→ Written request
Look for the string "with" and copy every line that has it.

┌────────

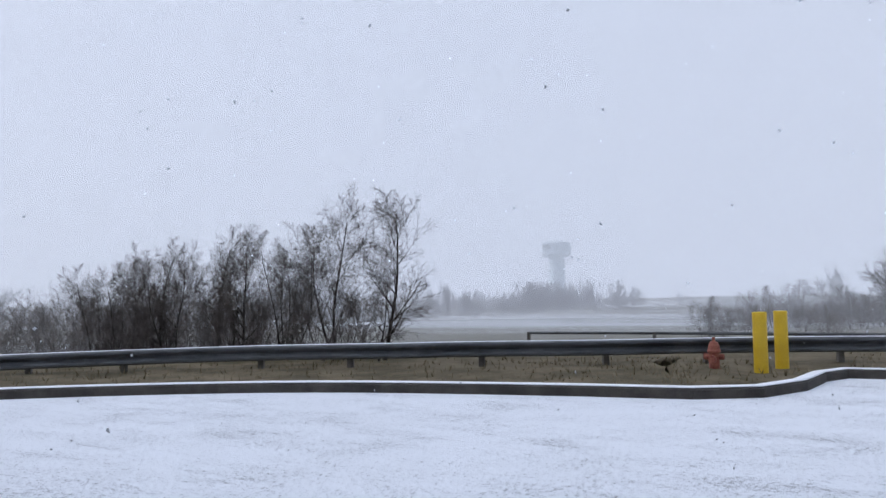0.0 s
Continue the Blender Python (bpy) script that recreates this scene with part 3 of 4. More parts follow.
port = thing("exhaust_port", "black oval exhaust port in a bay door", "exhaust port", pose(DOORX - 0.001, 6.53, 0.17))
bm = bmesh.new()
ov = [[bm.verts.new((x, r * 0.6 * math.cos(a), r * math.sin(a))) for a in np.linspace(0, 2 * math.pi, 20, endpoint=False)] for x, r in ((0.004, 0.10), (-0.012, 0.095), (-0.012, 0.07), (0.0, 0.065))]
for a, b in zip(ov, ov[1:]):
    for k in range(20):
        bm.faces.new((a[k], a[(k + 1) % 20], b[(k + 1) % 20], b[k]))
bm.faces.new(ov[-1])
part("flap", bm, M_BLACK, port)


# ---- signs on the wall ----
def letters(name, text, size, mat, depth=0.02, align="LEFT"):
    cu = bpy.data.curves.new(name, "FONT")
    cu.body, cu.size, cu.extrude, cu.align_x = text, size, depth, align
    cu.space_character = 1.08
    cu.bevel_depth, cu.resolution_u, cu.offset = 0.002, 4, 0.006
    ob = bpy.data.objects.new(name, cu)
    scene.collection.objects.link(ob)
    me = bpy.data.meshes.new_from_object(ob.evaluated_get(bpy.context.evaluated_depsgraph_get()))
    bpy.data.objects.remove(ob)
    me.materials.clear()
    me.materials.append(mat)
    return me


ON_WALL = pose(0, 0, 0, 90, 0, -90)
for dy, digit in ((0.0, "5"), (4.2, "4")):
    sign = thing("bay_number", f"black ring with the number {digit} on the wall", "bay number", pose(FACE - 0.004, 7.82 + dy, 3.465), "bay numbers")
    bm = bmesh.new()
    n_ring = 40
    rings = []
    for r, x in ((0.37, 0.004), (0.37, -0.018), (0.318, -0.018), (0.318, 0.004)):
        rings.append([bm.verts.new((x, r * math.cos(2 * math.pi * k / n_ring), r * math.sin(2 * math.pi * k / n_ring))) for k in range(n_ring)])
    for a, b in zip(rings, rings[1:]):
        for k in range(n_ring):
            bm.faces.new((a[k], a[(k + 1) % n_ring], b[(k + 1) % n_ring], b[k]))
    part("ring", bm, M_LETTER, sign)
    dg = part("digit", letters("digit", digit, 0.52, M_LETTER, 0.007, "CENTER"), None, sign)
    dg.matrix_basis = pose(-0.007, 0, -0.185) @ ON_WALL
    word = tagged(part("wall_lettering", letters("wall_lettering", "Tire", 0.43, M_LETTER, 0.007), None), "raised black lettering reading Tire on the wall", "lettering", "wall lettering")
    word.matrix_basis = pose(FACE - 0.009, 6.80 + dy, 3.29) @ ON_WALL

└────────

→ Written answer
Continue the Blender Python (bpy) script that recreates this scene with part 3 of 4. More parts follow.
    sign = thing("bay_number", f"black ring with the number {digit} on the wall", "bay number", pose(FACE - 0.004, 7.82 + dy, 3.465), "bay numbers")